Kein Wunder also, dass die Emirate ihren Anspruch auf die Inseln in der Schifffahrtsstraße neu bekräftigen, nachdem der Iran bereits Ende Dezember 2011 damit gedroht hatte, die Durchfahrt zu blockieren, falls die vom Westen verhängten Sanktionen den für Iran überlebenswichtigen Ölexport zum Erliegen bringen sollten. Teheran unterstrich dies mit einem tagelangen See-Manöver. Im Gegenzug schickten Großbritannien, die USA und Frankreich eine Flotte von Kriegsschiffen, um die Ölroute zu schützen.
Ahmadinedschad kam vorbei
Im April bekam Abu Musa hohen Besuch: Irans Präsident Mahmud Ahmadinedschad sprach dort zu einer Menge braungebrannter Fischer, die begeistert iranische Fähnchen schwenkten. Die Visite blieb nicht ohne Folgen. Es sei „eine Verletzung der Souveränität der Vereinigten Arabischen Emirate“, erklärte Außenminister Abdullah Bin Sajid al-Nahajan. Saudi-Arabien, der mächtige Nachbar des kleinen Emirats, nannte die Geste eine „Rückschlag für eine friedliche Lösung“ des Gebietsstreits. Iran erklärte trocken, der Insel-Trip von Ahmadinedschad sei eine „interne Angelegenheit“.
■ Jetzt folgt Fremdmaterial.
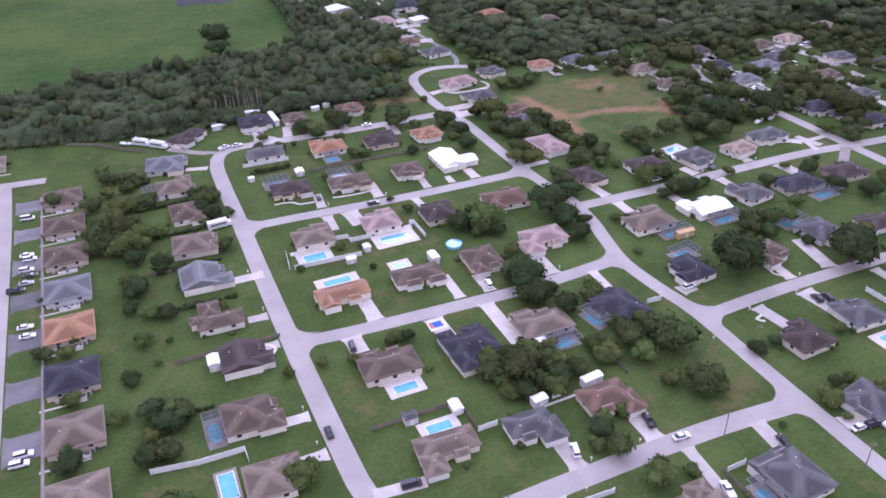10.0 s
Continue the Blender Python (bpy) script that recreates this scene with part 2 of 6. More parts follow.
BARK = surface("bark", (0.09, 0.07, 0.055), (0.16, 0.13, 0.10), 1.5, 8, 0.95, 0.03)
LEAF = {n: surface("leaves_" + n, lo, hi, 0.30, 7, 0.85, vary=0.35, island=0.42, spec=0.08, thin=0.2) for n, lo, hi in (
    ("oak", (0.052, 0.072, 0.026), (0.092, 0.118, 0.042)), ("lime", (0.072, 0.104, 0.032), (0.118, 0.158, 0.048)),
    ("dark", (0.036, 0.057, 0.022), (0.062, 0.089, 0.034)), ("olive", (0.080, 0.104, 0.034), (0.140, 0.163, 0.052)),
    ("bright", (0.098, 0.132, 0.034), (0.158, 0.190, 0.050)))}
WOODLAND = [surface("woodland_" + n, lo, hi, 0.04, 22, 0.9, island=0.36, spec=0.05, thin=0.2) for n, lo, hi in (
    ("dark", (0.058, 0.077, 0.040), (0.090, 0.115, 0.057)), ("olive", (0.087, 0.104, 0.050), (0.130, 0.150, 0.069)), ("green", (0.070, 0.097, 0.046), (0.110, 0.144, 0.065)))]
CANOPY = surface("far_canopy", (0.042, 0.058, 0.036), (0.072, 0.091, 0.054), 0.0045, 11, 0.9, spec=0.05)
# the same forest farther off, with aerial haze put into its base colour
HAZED_CANOPY = [surface("hazed_canopy_" + n, lo, hi, 0.0045, 11, 0.9, spec=0.05) for n, lo, hi in (
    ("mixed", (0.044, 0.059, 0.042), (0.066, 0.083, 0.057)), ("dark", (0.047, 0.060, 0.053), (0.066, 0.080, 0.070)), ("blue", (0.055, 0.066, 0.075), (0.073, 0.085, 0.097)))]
# blue-grey of the horizon strip: haze mixed into the woodland colour
HAZED_DISTANCE = surface("hazed_country", (0.076, 0.088, 0.108), (0.094, 0.106, 0.126), 0.004, 9, 0.95, spec=0.0)
FIELD = surface("hay_meadow", (0.037, 0.080, 0.018), (0.082, 0.126, 0.034), 0.012, 14, 0.95, spec=0.1)
GLASS = surface("window_glass", (0.03, 0.035, 0.045), (0.05, 0.055, 0.065), 0.5, 6, 0.08, spec=0.6)
WATER = surface("pool_water", (0.10, 0.42, 0.60), (0.16, 0.50, 0.68), 0.5, 5, 0.06, 0.01, spec=0.5)
MURK = surface("pond_water", (0.038, 0.046, 0.044), (0.056, 0.064, 0.062), 0.05, 10, 0.75, 0.01, spec=0.1)
LINER = surface("pool_liner", (0.20, 0.50, 0.66), None, 0.5, 6, 0.5)
BRONZE = surface("screen_frame", (0.30, 0.29, 0.30), (0.40, 0.39, 0.40), 0.5, 6, 0.5, metal=0.4)
TYRE = surface("tyre_rubber", (0.02, 0.02, 0.02), (0.035, 0.035, 0.035), 3, 6, 0.9)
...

Der Insel-Streit heizt die politische Spannungen im Persischen Golf weiter auf: Iran versucht im Windschatten des Arabischen Frühlings, seinen Einfluss in der Region auszubauen. Die arabischen Golfländer schrauben ihre Militärausgaben hoch: Saudi-Arabien und die Emirate haben Aufträge für neue Flugzeuge, Panzer und anderes Kriegsgerät in Höhe von 100 Milliarden US-Dollar unterschrieben. Amerika stationierte jüngst hochmoderne F22-Tarnkappenbomber auf der Al-Dhafra-Militärbasis in den Emiraten. Das Pentagon sprach von einem „ganz normalen Einsatz“. Irans Verteidigungsminister Ahmad Vahidi nannte die Stationierung „sinnlos“.
Scheich Sultan Bin Mohammed al-Qasimi aus dem Emirat versprach seinen Landsleuten prompt, ein Schiff zu bestellen, das zwischen den Inseln und den Emiraten verkehren soll. Emiratis hatten sich beschwert, dass es keine Möglichkeit gebe, nach Abu Musa zu gelangen.
Zudem ist der Konflikt auch Anlass für einen Namensstreit. Der Golf auf Google-Landkarten namenlos – sehr zum Ärger der Iraner. Iran behauptet, Google habe die Bezeichnung „Persischer Golf“ kürzlich aufgegeben. Google hingegen erklärt, es habe stets die neutrale Namenlosigkeit gepflegt. Die Golfstaaten sprechen vom „Arabischen Golf“, wenn sie das Meer meinen. Das frühere Persien sieht darin eine Geschichtsklitterung. Der Golfkrieg der Worte geht weiter.